Other negotiators at the conference were equally careful about commenting about a particular country’s position, including France, which, in the role of president of the negotiations, will be responsible for pulling together conflicting positions into an accord that all parties agree to sign. 

“In its role as president of the COP, France is in a position to listen to parties and not to emphasise what is good or bad in their positions,” a spokesperson for France told swissinfo.ch. 

Beyond diplomacy? 

Meanwhile, NGOs present at the convention centre, who act as observers to the talks, were more vocal. 

Jürg Staudenmann of Alliance Sud said that while Switzerland had been acting “very constructively to bring countries together on mitigation”, the Swiss could have offered more climate funding to poorer countries. 
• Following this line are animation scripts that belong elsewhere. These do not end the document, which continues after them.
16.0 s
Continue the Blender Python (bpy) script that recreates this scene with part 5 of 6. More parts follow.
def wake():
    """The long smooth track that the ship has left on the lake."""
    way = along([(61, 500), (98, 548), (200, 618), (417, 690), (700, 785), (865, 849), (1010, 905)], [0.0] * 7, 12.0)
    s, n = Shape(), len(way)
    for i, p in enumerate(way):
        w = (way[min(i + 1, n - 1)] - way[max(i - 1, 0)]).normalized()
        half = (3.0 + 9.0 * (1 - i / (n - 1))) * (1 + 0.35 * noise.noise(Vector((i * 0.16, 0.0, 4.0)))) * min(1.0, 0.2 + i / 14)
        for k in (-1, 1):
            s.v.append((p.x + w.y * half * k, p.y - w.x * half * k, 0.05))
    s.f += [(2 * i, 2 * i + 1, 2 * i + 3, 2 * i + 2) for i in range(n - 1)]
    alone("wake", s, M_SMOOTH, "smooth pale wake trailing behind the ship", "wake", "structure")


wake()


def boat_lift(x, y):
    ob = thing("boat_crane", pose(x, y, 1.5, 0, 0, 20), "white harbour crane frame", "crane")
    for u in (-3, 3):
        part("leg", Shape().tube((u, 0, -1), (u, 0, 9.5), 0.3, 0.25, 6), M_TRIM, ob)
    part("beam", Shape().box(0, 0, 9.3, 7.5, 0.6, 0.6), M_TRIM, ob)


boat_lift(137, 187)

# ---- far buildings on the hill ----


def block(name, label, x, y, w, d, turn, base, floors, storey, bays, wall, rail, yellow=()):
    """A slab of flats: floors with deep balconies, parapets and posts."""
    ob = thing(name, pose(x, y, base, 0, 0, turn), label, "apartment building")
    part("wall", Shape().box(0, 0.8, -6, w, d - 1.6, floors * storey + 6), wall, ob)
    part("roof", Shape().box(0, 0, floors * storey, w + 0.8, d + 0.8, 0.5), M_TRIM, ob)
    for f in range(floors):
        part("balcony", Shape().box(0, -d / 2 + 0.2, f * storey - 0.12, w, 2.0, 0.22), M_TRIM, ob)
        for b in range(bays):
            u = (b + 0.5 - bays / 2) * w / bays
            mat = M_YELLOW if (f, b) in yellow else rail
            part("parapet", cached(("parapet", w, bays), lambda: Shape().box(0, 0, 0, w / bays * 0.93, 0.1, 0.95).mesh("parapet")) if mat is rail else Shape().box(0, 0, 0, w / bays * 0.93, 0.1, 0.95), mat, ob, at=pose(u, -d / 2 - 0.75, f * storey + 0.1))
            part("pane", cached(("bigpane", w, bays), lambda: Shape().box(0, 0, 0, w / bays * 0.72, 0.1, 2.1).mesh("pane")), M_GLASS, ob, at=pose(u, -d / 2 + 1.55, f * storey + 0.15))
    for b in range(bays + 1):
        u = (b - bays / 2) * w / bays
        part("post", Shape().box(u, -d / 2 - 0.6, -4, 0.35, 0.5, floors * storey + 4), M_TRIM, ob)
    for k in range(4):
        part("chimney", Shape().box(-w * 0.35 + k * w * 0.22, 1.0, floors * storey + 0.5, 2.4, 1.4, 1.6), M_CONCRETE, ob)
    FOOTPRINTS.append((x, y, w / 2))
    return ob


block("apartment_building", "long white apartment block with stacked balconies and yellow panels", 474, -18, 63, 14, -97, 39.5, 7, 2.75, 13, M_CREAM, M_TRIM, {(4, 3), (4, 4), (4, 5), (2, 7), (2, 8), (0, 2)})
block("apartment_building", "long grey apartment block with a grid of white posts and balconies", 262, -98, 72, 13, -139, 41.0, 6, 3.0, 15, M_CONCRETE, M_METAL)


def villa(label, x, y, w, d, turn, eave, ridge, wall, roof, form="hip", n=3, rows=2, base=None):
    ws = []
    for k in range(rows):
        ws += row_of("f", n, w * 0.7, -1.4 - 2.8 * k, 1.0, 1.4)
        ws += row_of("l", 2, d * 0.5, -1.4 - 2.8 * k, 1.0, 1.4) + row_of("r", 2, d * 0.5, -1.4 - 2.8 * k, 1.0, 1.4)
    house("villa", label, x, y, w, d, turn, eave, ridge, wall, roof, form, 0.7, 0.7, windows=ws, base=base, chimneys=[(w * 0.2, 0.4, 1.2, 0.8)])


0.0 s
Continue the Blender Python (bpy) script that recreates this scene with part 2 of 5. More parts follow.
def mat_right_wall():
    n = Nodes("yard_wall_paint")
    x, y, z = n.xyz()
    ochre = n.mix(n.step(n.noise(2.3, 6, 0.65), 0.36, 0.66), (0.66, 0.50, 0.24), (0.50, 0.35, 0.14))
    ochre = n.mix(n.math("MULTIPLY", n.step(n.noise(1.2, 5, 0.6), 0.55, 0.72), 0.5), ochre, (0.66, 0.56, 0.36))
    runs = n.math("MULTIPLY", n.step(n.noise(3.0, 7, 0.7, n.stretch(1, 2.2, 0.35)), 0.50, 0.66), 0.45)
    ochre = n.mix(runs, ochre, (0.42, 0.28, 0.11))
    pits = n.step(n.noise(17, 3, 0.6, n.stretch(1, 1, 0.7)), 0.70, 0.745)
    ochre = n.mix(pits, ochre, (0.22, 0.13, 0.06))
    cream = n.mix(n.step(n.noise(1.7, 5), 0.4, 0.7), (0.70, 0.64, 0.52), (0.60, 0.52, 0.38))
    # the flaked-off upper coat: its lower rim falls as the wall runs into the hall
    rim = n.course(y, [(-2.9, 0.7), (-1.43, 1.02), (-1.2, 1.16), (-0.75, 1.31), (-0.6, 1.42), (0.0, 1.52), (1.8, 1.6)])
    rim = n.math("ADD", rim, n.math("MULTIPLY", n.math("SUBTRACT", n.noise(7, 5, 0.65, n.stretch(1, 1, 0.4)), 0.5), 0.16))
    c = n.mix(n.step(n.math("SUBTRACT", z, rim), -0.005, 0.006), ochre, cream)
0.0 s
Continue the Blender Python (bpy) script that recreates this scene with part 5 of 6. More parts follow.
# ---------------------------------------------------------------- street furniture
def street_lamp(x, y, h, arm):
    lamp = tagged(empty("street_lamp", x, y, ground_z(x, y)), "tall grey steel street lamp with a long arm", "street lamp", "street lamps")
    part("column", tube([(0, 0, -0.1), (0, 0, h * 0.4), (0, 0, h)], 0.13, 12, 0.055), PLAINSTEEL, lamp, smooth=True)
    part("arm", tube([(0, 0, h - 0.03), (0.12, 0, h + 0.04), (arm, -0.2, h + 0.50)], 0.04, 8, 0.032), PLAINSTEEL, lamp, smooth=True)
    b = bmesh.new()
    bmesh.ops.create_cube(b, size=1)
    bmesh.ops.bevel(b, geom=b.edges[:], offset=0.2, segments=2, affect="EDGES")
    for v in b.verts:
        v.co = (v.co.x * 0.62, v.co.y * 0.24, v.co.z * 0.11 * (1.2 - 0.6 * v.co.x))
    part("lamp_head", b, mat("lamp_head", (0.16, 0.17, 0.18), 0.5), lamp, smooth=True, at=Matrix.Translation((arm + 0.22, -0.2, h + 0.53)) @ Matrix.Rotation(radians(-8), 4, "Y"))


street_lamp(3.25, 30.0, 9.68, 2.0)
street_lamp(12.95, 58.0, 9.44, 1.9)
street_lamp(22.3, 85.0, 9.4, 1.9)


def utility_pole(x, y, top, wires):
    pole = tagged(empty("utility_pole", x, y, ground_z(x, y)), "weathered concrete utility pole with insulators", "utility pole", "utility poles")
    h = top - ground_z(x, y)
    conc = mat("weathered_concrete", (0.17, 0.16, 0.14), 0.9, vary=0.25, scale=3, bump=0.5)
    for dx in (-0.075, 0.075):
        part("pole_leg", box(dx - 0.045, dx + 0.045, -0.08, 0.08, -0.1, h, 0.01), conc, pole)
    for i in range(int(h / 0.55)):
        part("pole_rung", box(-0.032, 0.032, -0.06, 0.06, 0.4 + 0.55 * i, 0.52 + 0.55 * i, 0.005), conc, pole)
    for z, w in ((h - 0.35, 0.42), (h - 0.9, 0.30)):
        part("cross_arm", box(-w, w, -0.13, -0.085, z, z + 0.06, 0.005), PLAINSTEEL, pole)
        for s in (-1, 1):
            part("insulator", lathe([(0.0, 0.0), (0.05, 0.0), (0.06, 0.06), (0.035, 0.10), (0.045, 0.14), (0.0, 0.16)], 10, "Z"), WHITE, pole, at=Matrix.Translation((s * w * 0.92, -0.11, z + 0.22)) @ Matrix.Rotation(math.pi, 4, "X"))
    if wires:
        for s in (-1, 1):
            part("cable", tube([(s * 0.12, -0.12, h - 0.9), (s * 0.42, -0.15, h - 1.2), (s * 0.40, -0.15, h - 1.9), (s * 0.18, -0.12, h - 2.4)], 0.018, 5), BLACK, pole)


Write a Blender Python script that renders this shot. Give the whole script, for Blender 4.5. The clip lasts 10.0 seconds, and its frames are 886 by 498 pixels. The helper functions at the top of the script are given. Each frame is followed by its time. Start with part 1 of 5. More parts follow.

In the run-up to Paris, most developed countries – including Germany, Britain, Luxembourg, Netherlands and the United States – pledged additional funds to developing countries at the COP, adding to the $100 billion (CHF100 billion) a year already promised from international sources. 

He said the “virtual funds” – in the form of grants and loans and export subsidies that Switzerland, together with other OECD (Organisation for Economic Co-operation and Development) partners were counting in – were not enough and not effective for adaptation measures in developing countries. 

Following some CHF150 million in cuts to the Swiss development aid budget announced on Friday, Staudenmann said: “There were many other ways so that there is not an increased burden to development aid”. 

He added: “Switzerland should put that amount of engagement into principle sources of funding, so as to replenish the Global Climate Fund.” 

Swiss Environment Minister Doris Leuthard will arrive at the climate talks on Monday to begin discussions on a new draft expected for submission to delegations, following its review this weekend by the French presidency. 

But much work still lies ahead. According to Perrez, “clear will” and trust needs to be strengthened among parties to achieve a successful outcome.